Divining the power of a dog will only come from being able to read the livestock and how they react to the dog. The first indicator of a dog"s power will come when initial contact is made between dog and stock. This can be when the dog enters a pen or starts a lift. A weak dog can raucously enter a pen or rush the lift and still not have the same impact as a calm, slow moving powerful dog. True power will be seen in how far off a dog must work to keep livestock calmly moving; in a "push" situation such as loading into an unfamiliar trailer; in a "stand-off" between a testing animal and the dog; how often the dog must reassert its control over the stock.
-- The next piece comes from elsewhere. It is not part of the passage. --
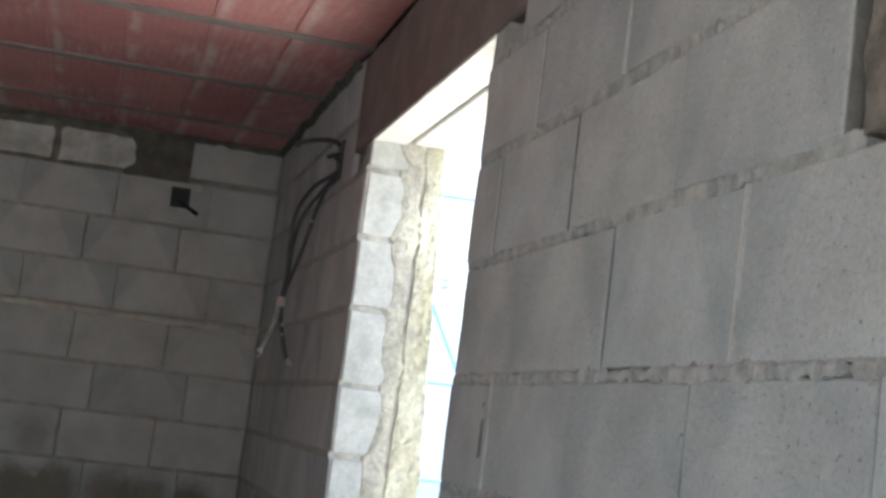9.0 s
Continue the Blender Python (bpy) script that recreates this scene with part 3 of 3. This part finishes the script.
# ---------- mortar of the bed joints ----------
def bed(parent, at, s0, s1, z, half, proud, wild, mat, seed):
    """One bed of mortar between two courses, uneven, standing proud of the faces by about the given depth."""
    m = bmesh.new()
    n = max(2, int((s1 - s0) / 0.006))
    prev = None
    for i in range(n + 1):
        s = s0 + (s1 - s0) * i / n
        q = Vector((s * 7, z * 9, seed))
        a, b, c = noise.noise(q), noise.noise(q * 3.1), noise.noise(q * 2.3 + Vector((0, 5, 0)))
        f, g = noise.noise(q * 9.0), noise.noise(q * 14.0 + Vector((3, 0, 0)))
        h = half * (1 + wild * (0.4 * a + 0.6 * b + 0.6 * f))
        p = proud + wild * (0.002 * a + 0.003 * b + 0.004 * f + 0.003 * g)
        dz = wild * (0.003 * c + 0.004 * g)
        col = [m.verts.new(at(s, d, z + e)) for d, e in ((-0.036, -h), (p * 0.45 - 0.001, -h * 0.85 + dz), (p, -h * 0.2 + dz), (p * 0.75, h * 0.45 + dz), (-0.003, h + dz), (-0.036, h + dz))]
        if prev:
            for k in range(5):
                m.faces.new((prev[k], col[k], col[k + 1], prev[k + 1]))
        else:
            m.faces.new(col)
        prev = col
    m.faces.new(prev[::-1])
    bmesh.ops.recalc_face_normals(m, faces=m.faces)
    return part("mortar_bed", m, mat, parent)


def lift(s, z):
    """The right wall's courses fan out slightly from the window towards the door."""
    return z + 0.0085 * max(0.0, s - 2.3) * (z - 0.75)


on_back = lambda s, d, z: Vector((-s, -d, z))
on_right = lambda s, d, z: Vector((-d, -s, lift(s, z)))
LEFT_BEDS = (2.238, 2.043, 1.829, 1.632, 1.432, 1.21, 1.012, 0.787, 0.577, 0.367, 0.157)


def rise(s, z):
    """The courses of the left wall draw together slightly towards the door."""
    return z - s * (z - 1.22) * 0.012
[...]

The dog who quietly stands its ground, by sheer will forcing the testing stock to turn around and go on their own, is more powerful than the dog who must run at, bark, or bite the stock. When trying to read the true power of a dog, watch the stock, not the dog.
Owning the "perfect" dog is always in the mind of the handler. Each person is looking for just a little something different in the working style of the dog they choose to work. Cattle ranchers require traits in their dog that sheep ranchers may not. People who have ranches plus trial their dogs may look for certain things, whereas a person who only trials is looking for something very specific. With the great variety of subtleties available in our upright, loose eyed Aussies, knowing what one likes and wants is important to understand. Taking into account the vagaries of each of the terms for "style" is also important. When Aussie owners have slightly different needs, likes, or understanding, this is when our "lively discussions" occur!